## Exercise
Output the material beneath this task exactly, images excluded.

## Dataset extract
━━━━
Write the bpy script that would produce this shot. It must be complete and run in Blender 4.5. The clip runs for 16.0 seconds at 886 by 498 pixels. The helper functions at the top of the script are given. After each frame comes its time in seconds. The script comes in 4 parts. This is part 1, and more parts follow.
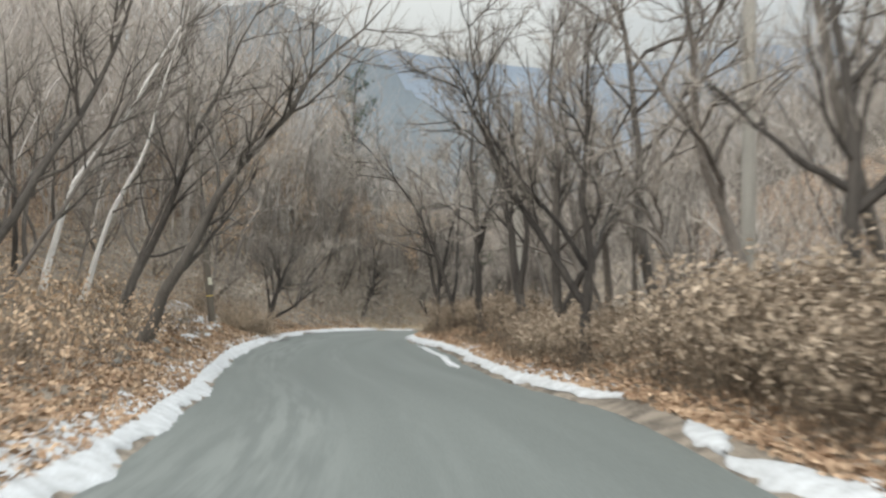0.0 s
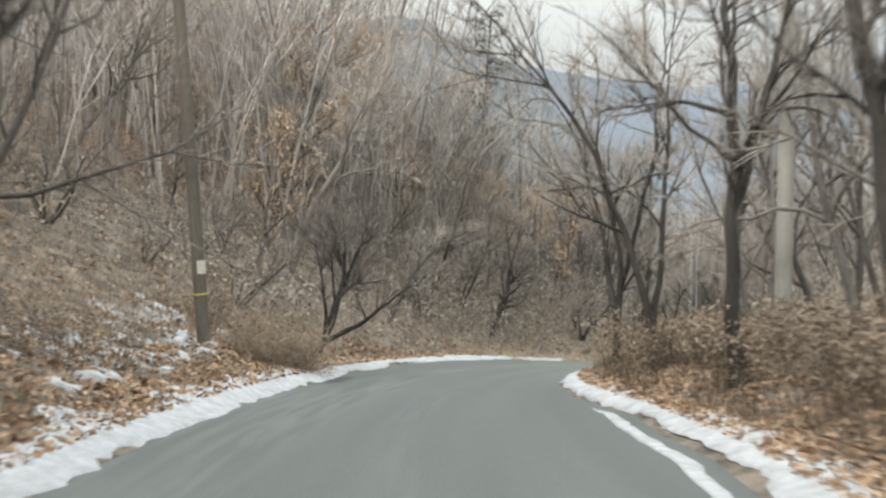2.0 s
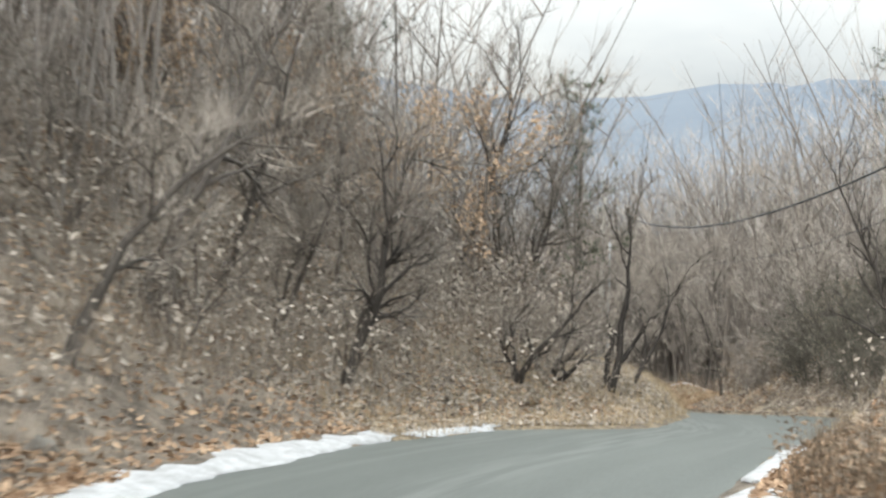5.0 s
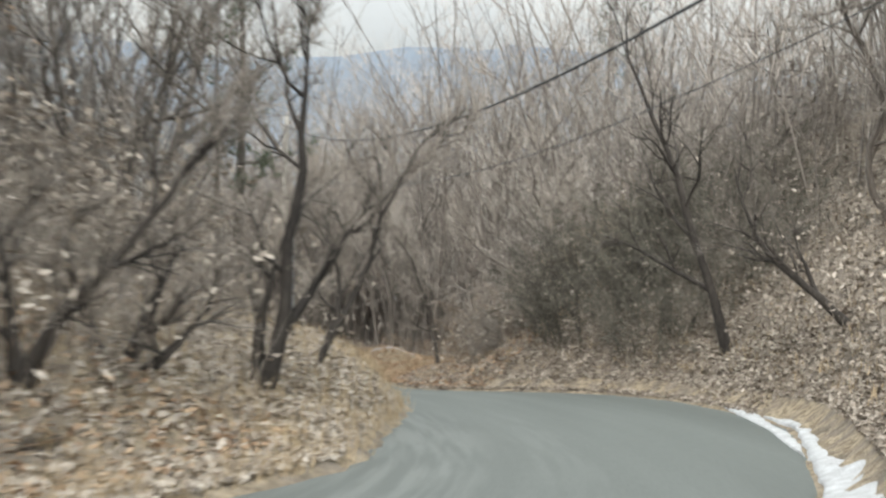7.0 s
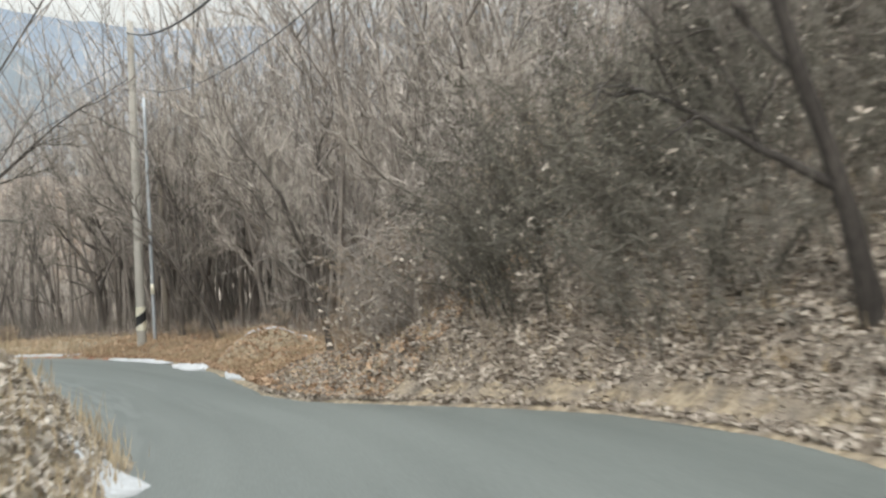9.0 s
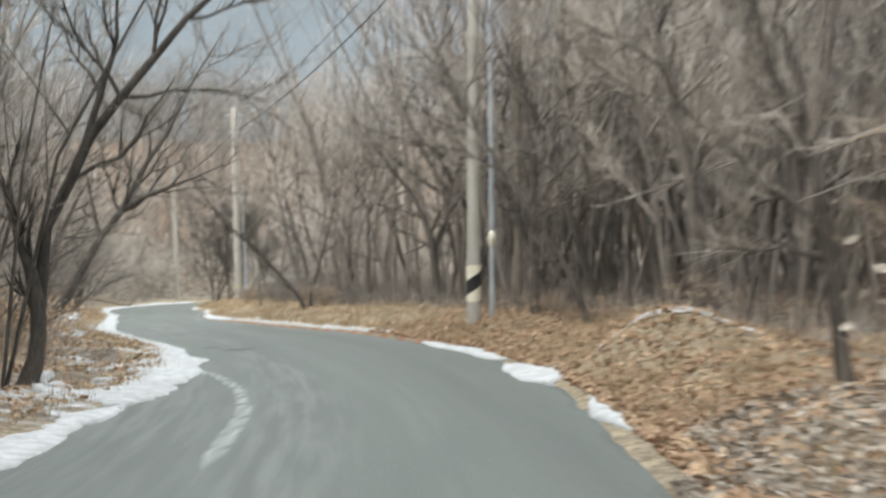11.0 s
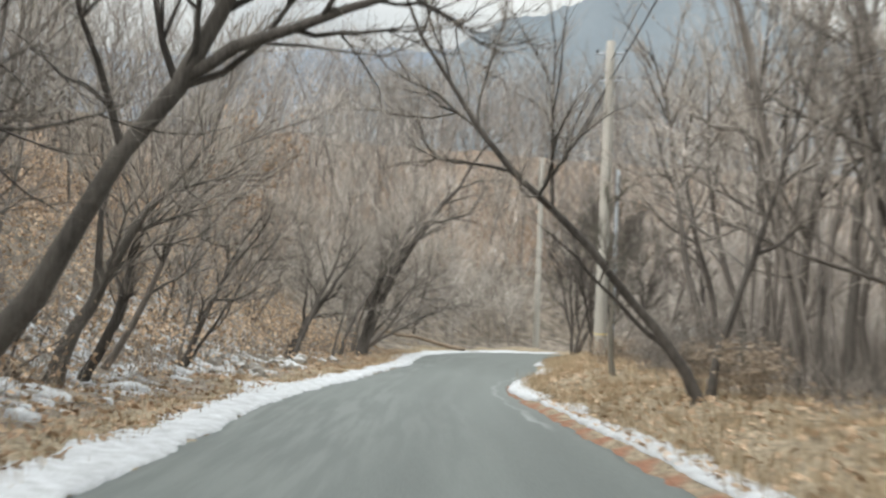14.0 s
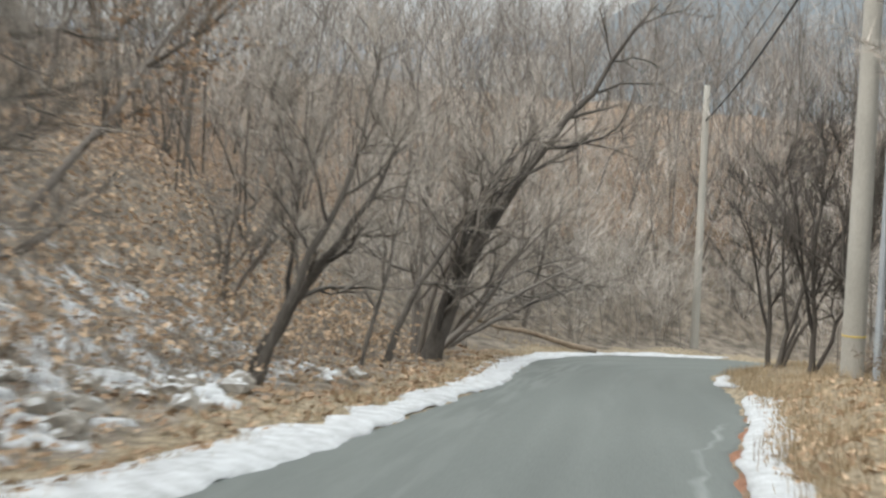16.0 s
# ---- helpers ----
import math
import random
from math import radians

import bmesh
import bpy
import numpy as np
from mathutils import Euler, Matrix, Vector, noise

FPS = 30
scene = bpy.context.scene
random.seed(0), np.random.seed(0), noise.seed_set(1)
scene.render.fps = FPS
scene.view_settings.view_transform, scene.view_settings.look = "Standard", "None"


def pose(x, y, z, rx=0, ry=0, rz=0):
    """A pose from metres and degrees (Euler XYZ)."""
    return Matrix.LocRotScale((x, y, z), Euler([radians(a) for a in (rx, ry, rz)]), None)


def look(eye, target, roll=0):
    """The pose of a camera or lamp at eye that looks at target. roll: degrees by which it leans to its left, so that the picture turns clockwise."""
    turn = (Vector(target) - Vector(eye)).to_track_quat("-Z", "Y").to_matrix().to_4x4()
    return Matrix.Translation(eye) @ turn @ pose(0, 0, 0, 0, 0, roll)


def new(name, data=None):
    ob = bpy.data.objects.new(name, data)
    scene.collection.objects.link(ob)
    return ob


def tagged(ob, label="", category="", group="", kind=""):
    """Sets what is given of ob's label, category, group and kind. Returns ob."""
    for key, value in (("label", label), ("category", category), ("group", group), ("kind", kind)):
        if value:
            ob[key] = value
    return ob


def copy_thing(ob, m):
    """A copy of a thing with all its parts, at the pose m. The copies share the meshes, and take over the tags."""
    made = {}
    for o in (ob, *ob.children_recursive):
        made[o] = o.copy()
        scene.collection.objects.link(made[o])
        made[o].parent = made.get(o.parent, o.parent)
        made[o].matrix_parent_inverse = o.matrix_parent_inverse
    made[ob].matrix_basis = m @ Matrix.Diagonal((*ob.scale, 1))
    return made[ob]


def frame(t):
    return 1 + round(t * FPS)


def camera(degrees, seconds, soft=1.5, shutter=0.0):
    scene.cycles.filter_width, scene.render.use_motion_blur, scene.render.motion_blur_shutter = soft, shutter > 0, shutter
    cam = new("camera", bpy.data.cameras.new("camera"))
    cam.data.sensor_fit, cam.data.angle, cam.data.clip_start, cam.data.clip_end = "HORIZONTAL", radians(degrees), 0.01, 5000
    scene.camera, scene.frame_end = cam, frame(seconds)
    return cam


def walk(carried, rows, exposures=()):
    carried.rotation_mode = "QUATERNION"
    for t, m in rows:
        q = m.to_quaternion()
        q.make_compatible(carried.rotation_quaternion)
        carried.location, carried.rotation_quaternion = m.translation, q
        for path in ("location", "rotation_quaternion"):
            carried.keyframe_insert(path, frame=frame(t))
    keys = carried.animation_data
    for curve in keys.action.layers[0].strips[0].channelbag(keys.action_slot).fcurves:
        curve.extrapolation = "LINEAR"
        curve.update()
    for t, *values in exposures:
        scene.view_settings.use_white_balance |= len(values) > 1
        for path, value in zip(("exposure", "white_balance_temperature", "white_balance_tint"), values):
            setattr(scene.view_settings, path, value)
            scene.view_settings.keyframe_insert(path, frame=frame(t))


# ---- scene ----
━━━━
## Answer
Write the bpy script that would produce this shot. It must be complete and run in Blender 4.5. The clip runs for 16.0 seconds at 886 by 498 pixels. The helper functions at the top of the script are given. After each frame comes its time in seconds. The script comes in 4 parts. This is part 1, and more parts follow.
0.0 s
2.0 s
5.0 s
7.0 s
9.0 s
11.0 s
14.0 s
16.0 s
# ---- helpers ----
import math
import random
from math import radians

import bmesh
import bpy
import numpy as np
from mathutils import Euler, Matrix, Vector, noise

FPS = 30
scene = bpy.context.scene
random.seed(0), np.random.seed(0), noise.seed_set(1)
scene.render.fps = FPS
scene.view_settings.view_transform, scene.view_settings.look = "Standard", "None"


def pose(x, y, z, rx=0, ry=0, rz=0):
    """A pose from metres and degrees (Euler XYZ)."""
    return Matrix.LocRotScale((x, y, z), Euler([radians(a) for a in (rx, ry, rz)]), None)


def look(eye, target, roll=0):
    """The pose of a camera or lamp at eye that looks at target. roll: degrees by which it leans to its left, so that the picture turns clockwise."""
    turn = (Vector(target) - Vector(eye)).to_track_quat("-Z", "Y").to_matrix().to_4x4()
    return Matrix.Translation(eye) @ turn @ pose(0, 0, 0, 0, 0, roll)


def new(name, data=None):
    ob = bpy.data.objects.new(name, data)
    scene.collection.objects.link(ob)
    return ob


def tagged(ob, label="", category="", group="", kind=""):
    """Sets what is given of ob's label, category, group and kind. Returns ob."""
    for key, value in (("label", label), ("category", category), ("group", group), ("kind", kind)):
        if value:
            ob[key] = value
    return ob


def copy_thing(ob, m):
    """A copy of a thing with all its parts, at the pose m. The copies share the meshes, and take over the tags."""
    made = {}
    for o in (ob, *ob.children_recursive):
        made[o] = o.copy()
        scene.collection.objects.link(made[o])
        made[o].parent = made.get(o.parent, o.parent)
        made[o].matrix_parent_inverse = o.matrix_parent_inverse
    made[ob].matrix_basis = m @ Matrix.Diagonal((*ob.scale, 1))
    return made[ob]


def frame(t):
    return 1 + round(t * FPS)


def camera(degrees, seconds, soft=1.5, shutter=0.0):
    scene.cycles.filter_width, scene.render.use_motion_blur, scene.render.motion_blur_shutter = soft, shutter > 0, shutter
    cam = new("camera", bpy.data.cameras.new("camera"))
    cam.data.sensor_fit, cam.data.angle, cam.data.clip_start, cam.data.clip_end = "HORIZONTAL", radians(degrees), 0.01, 5000
    scene.camera, scene.frame_end = cam, frame(seconds)
    return cam


def walk(carried, rows, exposures=()):
    carried.rotation_mode = "QUATERNION"
    for t, m in rows:
        q = m.to_quaternion()
        q.make_compatible(carried.rotation_quaternion)
        carried.location, carried.rotation_quaternion = m.translation, q
        for path in ("location", "rotation_quaternion"):
            carried.keyframe_insert(path, frame=frame(t))
    keys = carried.animation_data
    for curve in keys.action.layers[0].strips[0].channelbag(keys.action_slot).fcurves:
        curve.extrapolation = "LINEAR"
        curve.update()
    for t, *values in exposures:
        scene.view_settings.use_white_balance |= len(values) > 1
        for path, value in zip(("exposure", "white_balance_temperature", "white_balance_tint"), values):
            setattr(scene.view_settings, path, value)
            scene.view_settings.keyframe_insert(path, frame=frame(t))


# ---- scene ----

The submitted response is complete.